Input the quantity produced per unit of labor for each good and each country. These inputs represent how many units of good A or good B a single unit of labor produces in Country X and Country Y.

Step 2: Convert productivity to opportunity cost

The calculator computes opportunity cost using the formula:

Opportunity cost of one unit of good A in terms of good B = (output per unit labor for good B) divided by (output per unit labor for good A).

Similarly, opportunity cost of one unit of good B in terms of good A = (output per unit labor for good A) divided by (output per unit labor for good B).

Step 3: Compare opportunity costs

For each good, the country with the lower opportunity cost has the comparative advantage. The calculator provides a clear Result showing the comparative advantage for good A and good B and recommends specialization: which country should specialize in which good.

Step 4: Interpret specialization advice

The Recommended Specialization indicates “Should specialize in” for each country. Use this to plan production allocation and potential trade patterns that can increase overall efficiency and welfare.

Practical examples of use

Below are practical numeric examples that illustrate how the Comparative Advantage Calculator works and why specialization and trade can be beneficial.

Example 1: Simple productivity numbers

Inputs:

  • Country X: Output per unit labor for good A = 10, for good B = 5
  • Country Y: Output per unit labor for good A = 6, for good B = 4

Calculations:

  • Country X: Opportunity cost of A = 5 / 10 = 0.5 B. Opportunity cost of B = 10 / 5 = 2 A.
  • Country Y: Opportunity cost of A = 4 / 6 ≈ 0.667 B. Opportunity cost of B = 6 / 4 = 1.5 A.

Interpretation:

  • Country X has a lower opportunity cost for good A (0.5 vs 0.667), so Country X has comparative advantage in good A.
  • Country Y has a lower opportunity cost for good B (1.5 vs 2), so Country Y has comparative advantage in good B.
  • Even though Country X is absolutely better at producing both goods, both countries can benefit by specializing: Country X in good A, Country Y in good B, and then trading.
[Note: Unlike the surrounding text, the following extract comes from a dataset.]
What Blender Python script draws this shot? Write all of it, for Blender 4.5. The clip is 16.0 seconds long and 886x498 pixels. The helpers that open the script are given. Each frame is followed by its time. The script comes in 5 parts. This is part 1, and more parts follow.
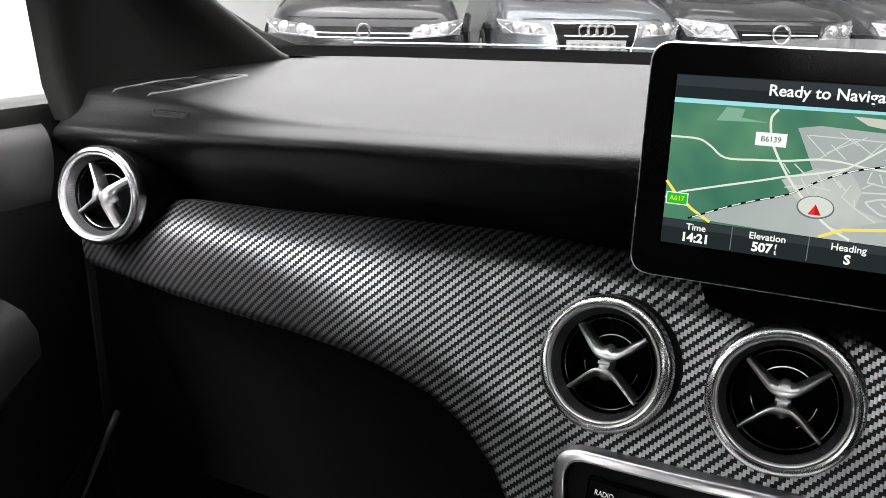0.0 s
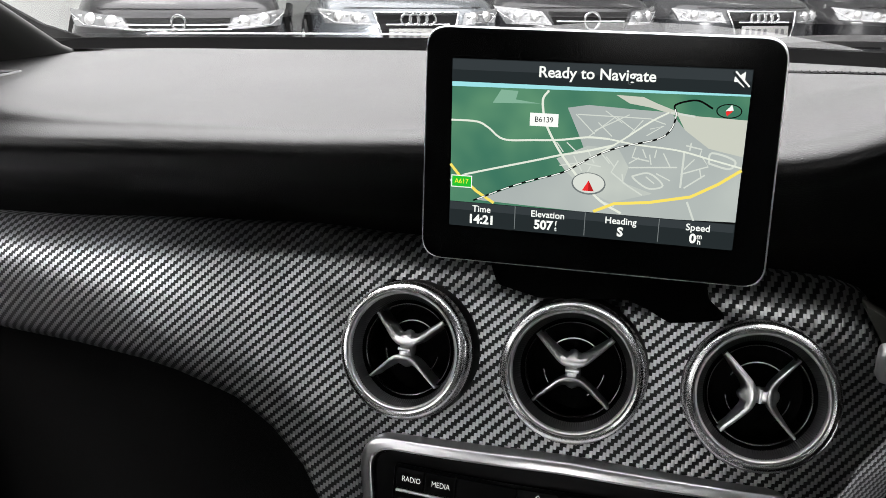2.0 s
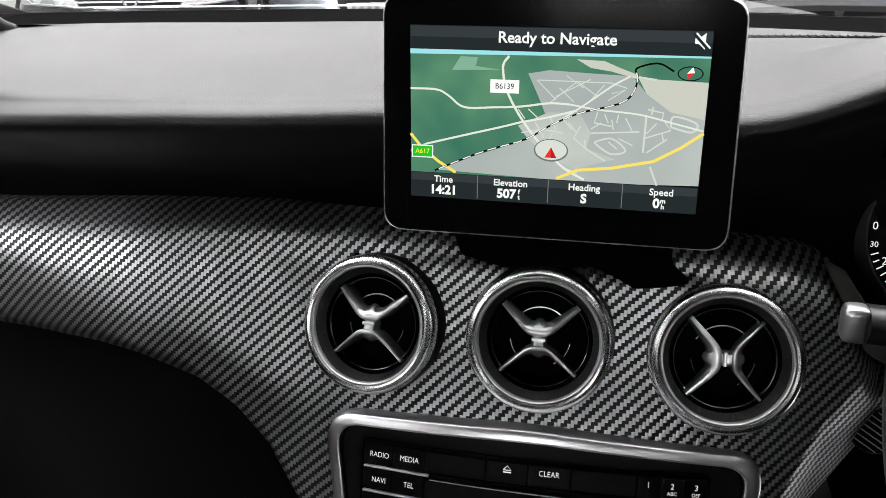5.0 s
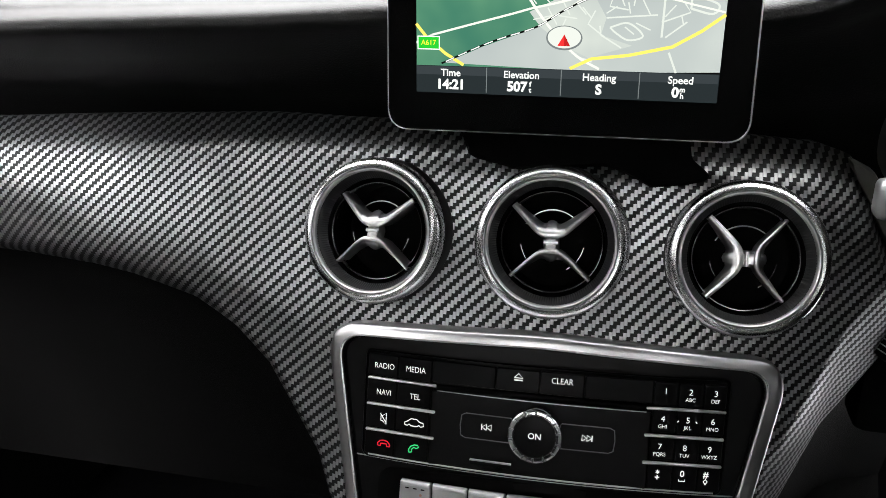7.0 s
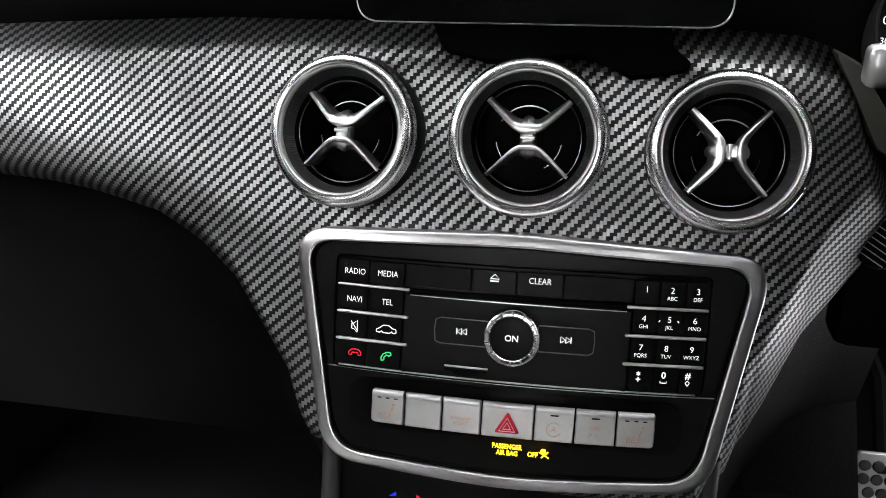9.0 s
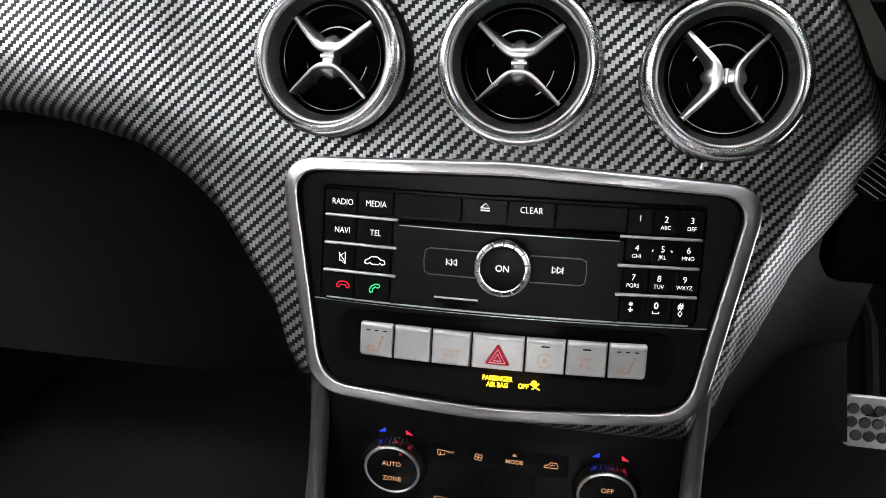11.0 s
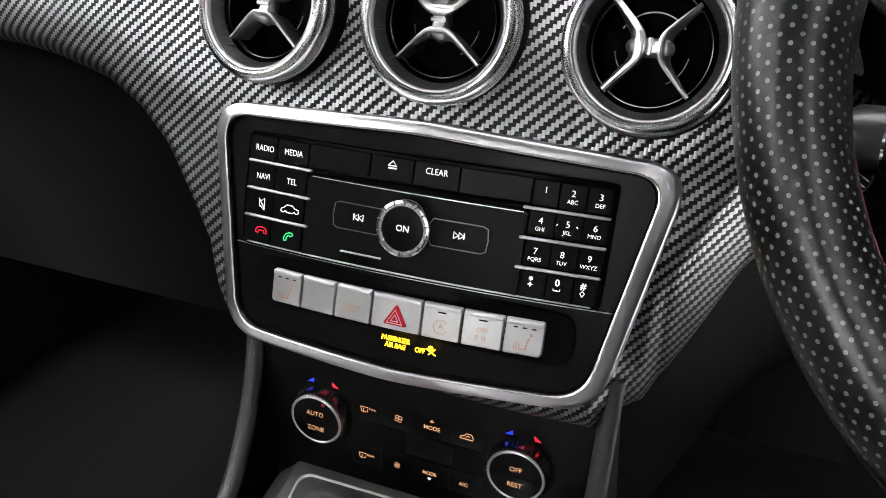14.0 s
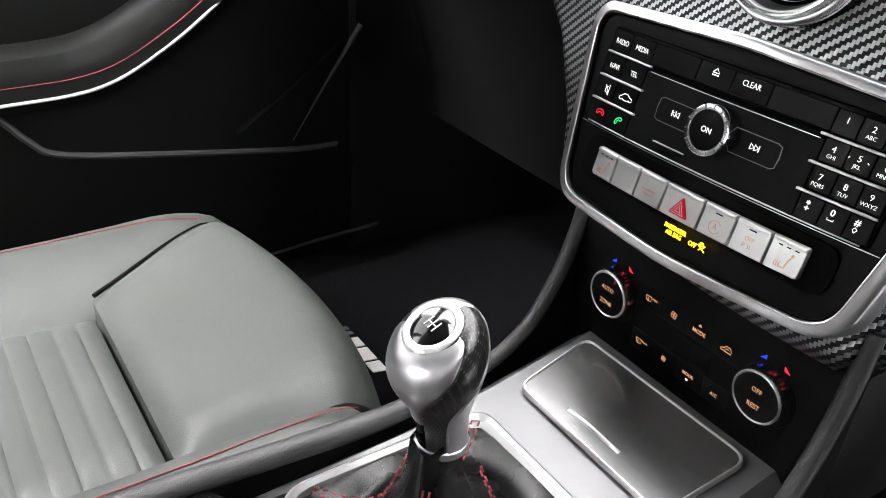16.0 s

Example 2: When absolute advantage differs

Inputs:

  • Country X: Output per unit labor for good A = 20, for good B = 10
  • Country Y: Output per unit labor for good A = 15, for good B = 9

Calculations:

  • Country X: Opportunity cost of A = 10 / 20 = 0.5 B. Opportunity cost of B = 20 / 10 = 2 A.
  • Country Y: Opportunity cost of A = 9 / 15 = 0.6 B. Opportunity cost of B = 15 / 9 ≈ 1.667 A.

Interpretation:

  • Country X has absolute advantage in both goods, producing more per unit labor. Still, Country X has comparative advantage in good A because its opportunity cost for A is lower.
  • Country Y has comparative advantage in good B because its opportunity cost for B is lower.
  • Trade and specialization still increase total output and allow both countries to consume more than they could in autarky.

Common use cases

  • Classroom demonstrations of the Ricardian model and comparative advantage concepts
  • Preliminary trade policy assessments and scenario analysis
  • Business strategy where firms decide on location or outsourcing based on relative costs
  • Research and reports that require quick comparisons of relative productivity

Conclusion: benefits of using the Comparative Advantage Calculator

The Comparative Advantage Calculator simplifies the process of converting productivity data into actionable specialization recommendations. Benefits include:

  • Increased global productive efficiency: by identifying comparative advantages, you can allocate resources where they yield the greatest output.
  • Greater variety of available goods: specialization and trade allow countries to consume a broader mix of goods than they could produce alone.
  • Lower costs and prices for consumers: specialization reduces opportunity costs and can lower production costs, passing savings to consumers.

Use the calculator to validate trade strategies, support teaching and research, and quickly assess who should specialize in which good. Remember to fill in all required fields and to check units and assumptions. Clear, comparable productivity inputs yield the most reliable recommendations for specialization and trade planning.